In response to the uproar, Obama announced that insurers would be required to cover contraceptive services free of charge for employees of such institutions, and thus the institutions themselves would not be paying for such services. But they have filed suit anyway, on the grounds that their First Amendment guarantee of religious freedom is violated.

Romney would sign a repeal of Obama's health-care law, and thus eliminate the guarantees of contraceptive coverage. He prefers to have insurance companies respond to market forces, not government mandates. Romney also supports eliminating federal funding of Planned Parenthood, because some affiliates provide abortions (though not with federal money).

Romney does not oppose the use of birth control. But when he abandoned his support of abortion rights in 2005, that had implications for the birth-control issue.
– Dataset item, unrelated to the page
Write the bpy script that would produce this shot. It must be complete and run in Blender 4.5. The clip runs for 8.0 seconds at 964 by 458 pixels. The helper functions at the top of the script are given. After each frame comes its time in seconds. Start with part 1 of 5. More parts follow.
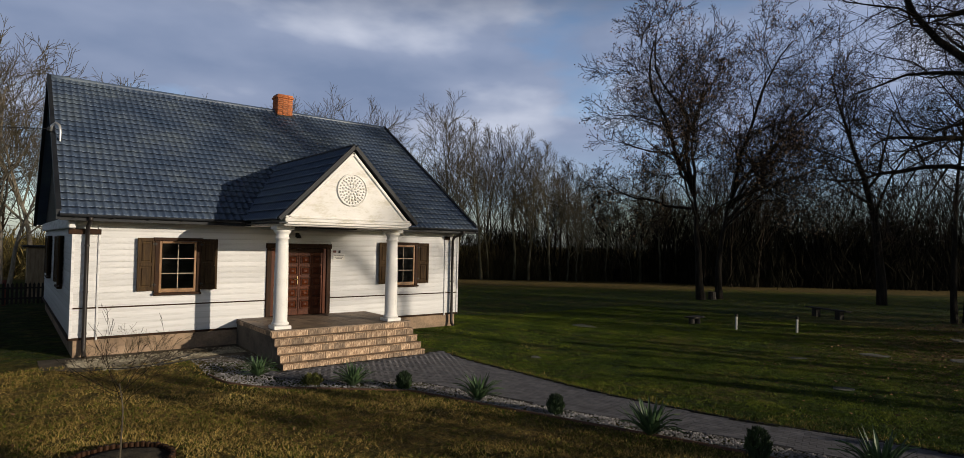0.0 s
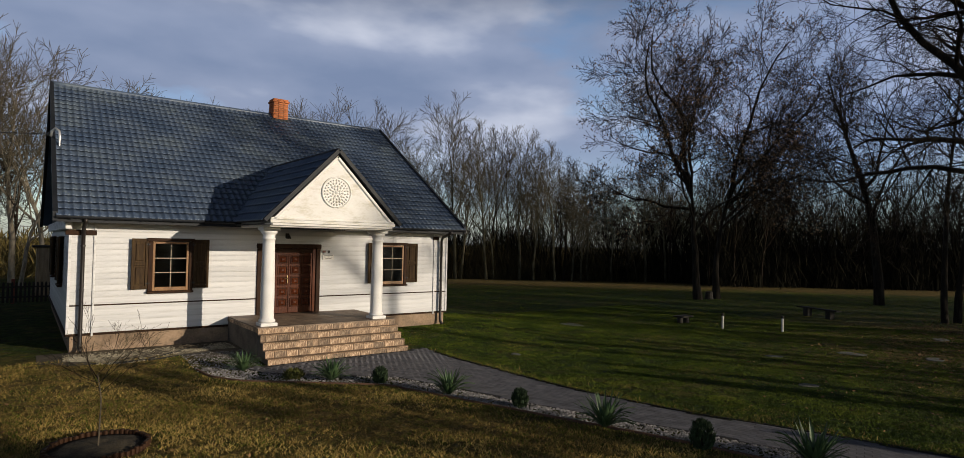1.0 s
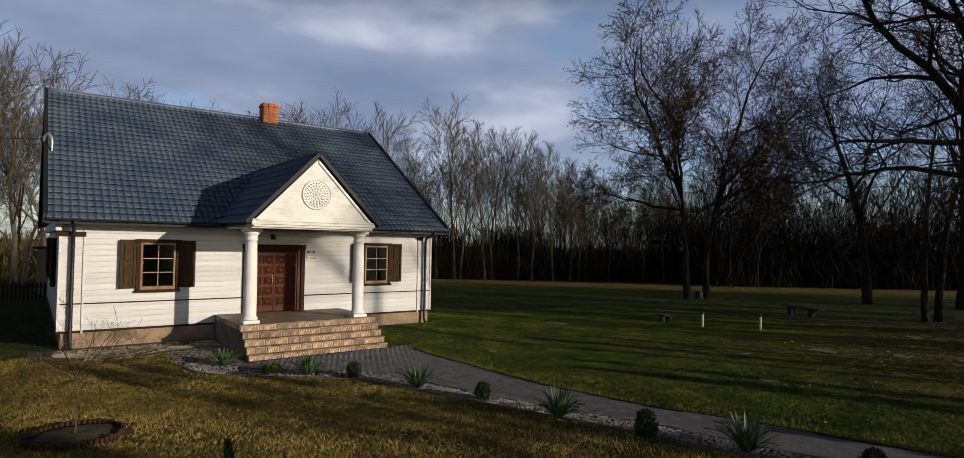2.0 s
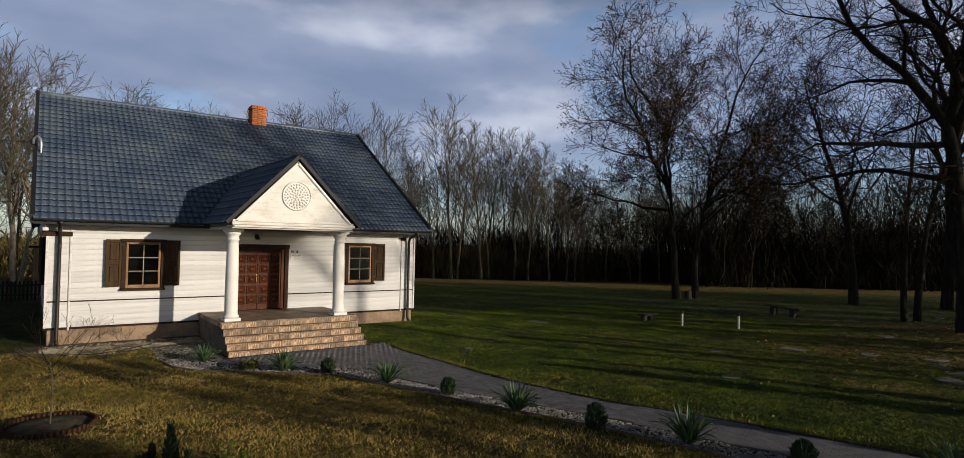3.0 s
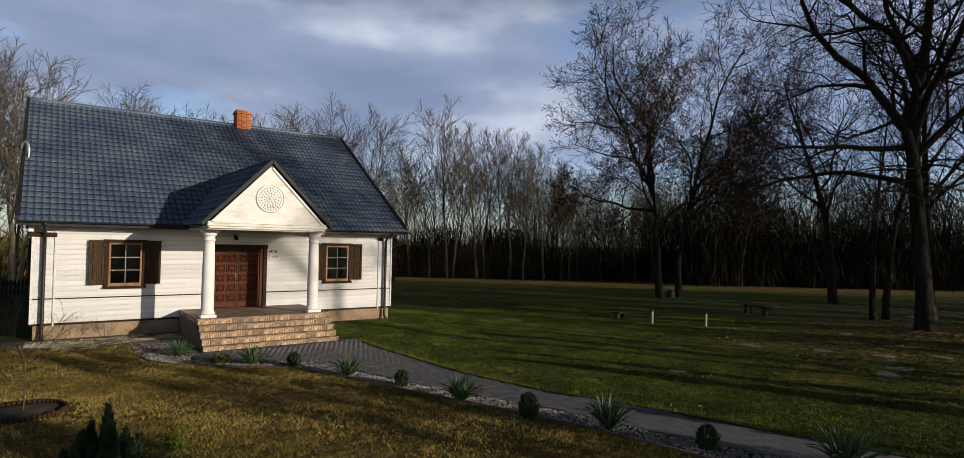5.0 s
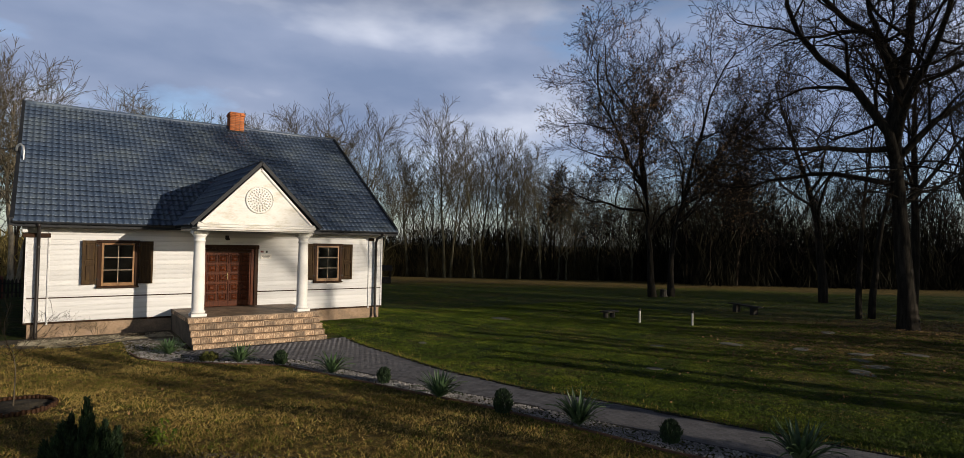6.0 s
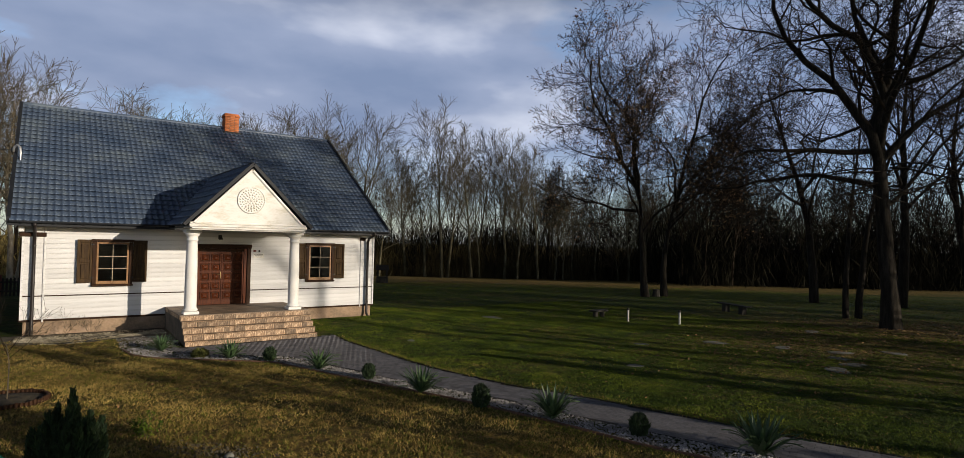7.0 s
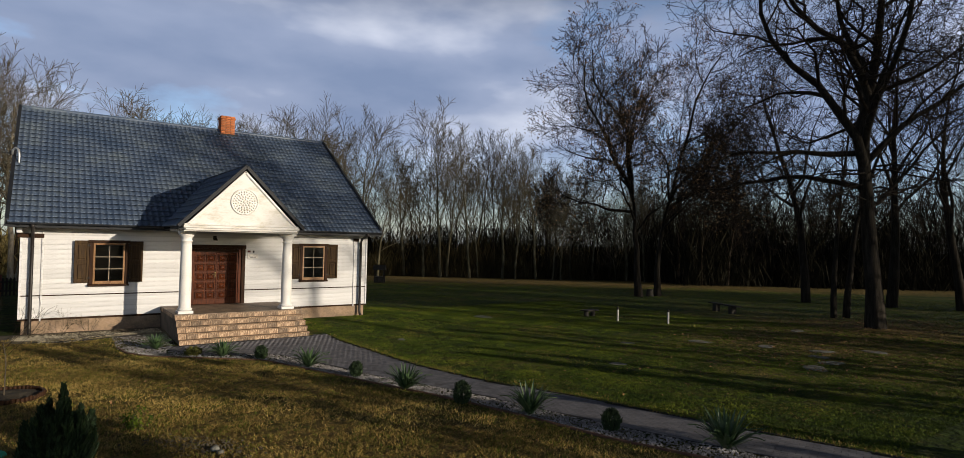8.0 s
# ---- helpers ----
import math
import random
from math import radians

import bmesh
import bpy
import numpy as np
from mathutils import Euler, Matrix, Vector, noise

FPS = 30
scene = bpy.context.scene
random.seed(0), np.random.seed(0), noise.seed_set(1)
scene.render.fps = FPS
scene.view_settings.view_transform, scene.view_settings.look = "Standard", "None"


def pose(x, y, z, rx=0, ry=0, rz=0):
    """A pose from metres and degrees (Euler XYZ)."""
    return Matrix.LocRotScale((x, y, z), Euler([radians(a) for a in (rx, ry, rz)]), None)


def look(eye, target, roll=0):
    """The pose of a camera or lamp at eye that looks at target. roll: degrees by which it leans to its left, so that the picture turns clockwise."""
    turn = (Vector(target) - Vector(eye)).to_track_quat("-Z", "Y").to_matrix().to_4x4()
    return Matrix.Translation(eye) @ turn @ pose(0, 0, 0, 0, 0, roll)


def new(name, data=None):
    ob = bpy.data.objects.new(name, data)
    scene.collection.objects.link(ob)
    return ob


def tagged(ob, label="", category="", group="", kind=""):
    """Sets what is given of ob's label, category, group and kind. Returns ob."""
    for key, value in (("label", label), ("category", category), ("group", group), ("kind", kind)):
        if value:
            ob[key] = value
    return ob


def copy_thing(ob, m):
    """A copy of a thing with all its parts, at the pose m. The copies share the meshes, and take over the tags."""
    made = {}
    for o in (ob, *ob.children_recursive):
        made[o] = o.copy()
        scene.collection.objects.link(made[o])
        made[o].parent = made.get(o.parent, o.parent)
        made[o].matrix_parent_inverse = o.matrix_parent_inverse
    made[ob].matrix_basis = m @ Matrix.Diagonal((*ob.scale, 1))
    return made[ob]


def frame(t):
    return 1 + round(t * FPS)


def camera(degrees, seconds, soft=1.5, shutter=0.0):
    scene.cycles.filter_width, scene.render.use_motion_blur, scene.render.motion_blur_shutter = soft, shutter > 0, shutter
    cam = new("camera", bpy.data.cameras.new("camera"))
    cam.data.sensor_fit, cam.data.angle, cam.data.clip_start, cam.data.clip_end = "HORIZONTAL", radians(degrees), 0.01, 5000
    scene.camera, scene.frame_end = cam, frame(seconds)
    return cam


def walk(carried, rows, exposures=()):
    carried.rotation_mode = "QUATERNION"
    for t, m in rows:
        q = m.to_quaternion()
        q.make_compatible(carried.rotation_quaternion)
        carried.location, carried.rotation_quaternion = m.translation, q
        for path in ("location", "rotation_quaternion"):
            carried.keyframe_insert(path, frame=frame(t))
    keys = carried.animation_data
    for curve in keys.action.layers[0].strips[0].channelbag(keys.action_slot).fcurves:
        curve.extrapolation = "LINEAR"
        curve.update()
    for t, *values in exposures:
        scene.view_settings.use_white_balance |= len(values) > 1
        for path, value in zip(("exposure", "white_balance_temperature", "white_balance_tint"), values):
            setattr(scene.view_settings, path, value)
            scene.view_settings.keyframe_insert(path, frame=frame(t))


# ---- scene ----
cam = camera(78.0, 8.0, soft=0.6)
PATH = [
    (0, (-1.275, -17.146, 3.049), (-0.025, -15.586, 3.102), 1.1),
    (0.5, (-1.103, -17.598, 3.066), (0.129, -16.024, 3.118), 1.1),
    (1, (-0.927, -18.059, 3.075), (0.293, -16.475, 3.127), 1.1),
    (1.5, (-0.78, -18.526, 3.075), (0.432, -16.936, 3.128), 1.0),
    (3, (-0.269, -19.804, 3.105), (0.931, -18.205, 3.158), 1.1),
    (3.5, (-0.142, -20.162, 3.117), (1.054, -18.56, 3.169), 1.1),
    (4, (-0.03, -20.518, 3.137), (1.164, -18.914, 3.188), 1.1),
    (4.5, (0.082, -20.831, 3.14), (1.273, -19.226, 3.191), 1.1),
    (6, (0.359, -21.696, 3.19), (1.546, -20.087, 3.239), 1.1),
    (6.5, (0.445, -21.962, 3.187), (1.63, -20.352, 3.236), 1.1),
    (7, (0.482, -22.245, 3.191), (1.667, -20.635, 3.24), 1.2),
    (7.5, (0.525, -22.52, 3.232), (1.708, -20.908, 3.279), 1.2),
    (8, (0.577, -22.797, 3.235), (1.759, -21.185, 3.283), 1.2),
]
walk(cam, [(t, look(eye, target, roll)) for t, eye, target, roll in PATH], [(0, -0.27), (1.5, -0.25), (3.5, -0.18), (5, -0.12), (6.5, -0.08), (8, -0.06)])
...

He says he supports a constitutional amendment stating that life begins at conception, and because some forms of birth control – such as intra-uterine devices and morning-after pills – prevent implantation of a fertilized egg, some social conservatives believe they cause early miscarriages and should be banned.

As governor of Massachusetts, Romney did not restrict access to birth control, though in 2005, he vetoed an emergency contraception bill. His explanation: The drug the bill authorized would “terminate life after conception.”

The Romney campaign has declined to comment on the movement to pass state “personhood” amendments, which declare a fertilized human egg to be a legal person. The adoption of such amendments could outlaw some forms of birth control. 

In putting Rep. Paul Ryan – a conservative Catholic – on the GOP ticket, Romney has reinforced his shift to the right on social issues. Congressman Ryan has been involved in the “personhood” movement at the federal level. In 2009, he cosponsored a bill that stated that a fertilized egg has the same rights as a human being.  

Ryan rejects suggestions by the Obama campaign that a Romney administration would restrict access to birth control. “Nobody is proposing to deny birth control to anybody,” Ryan told a CBS affiliate Aug. 22.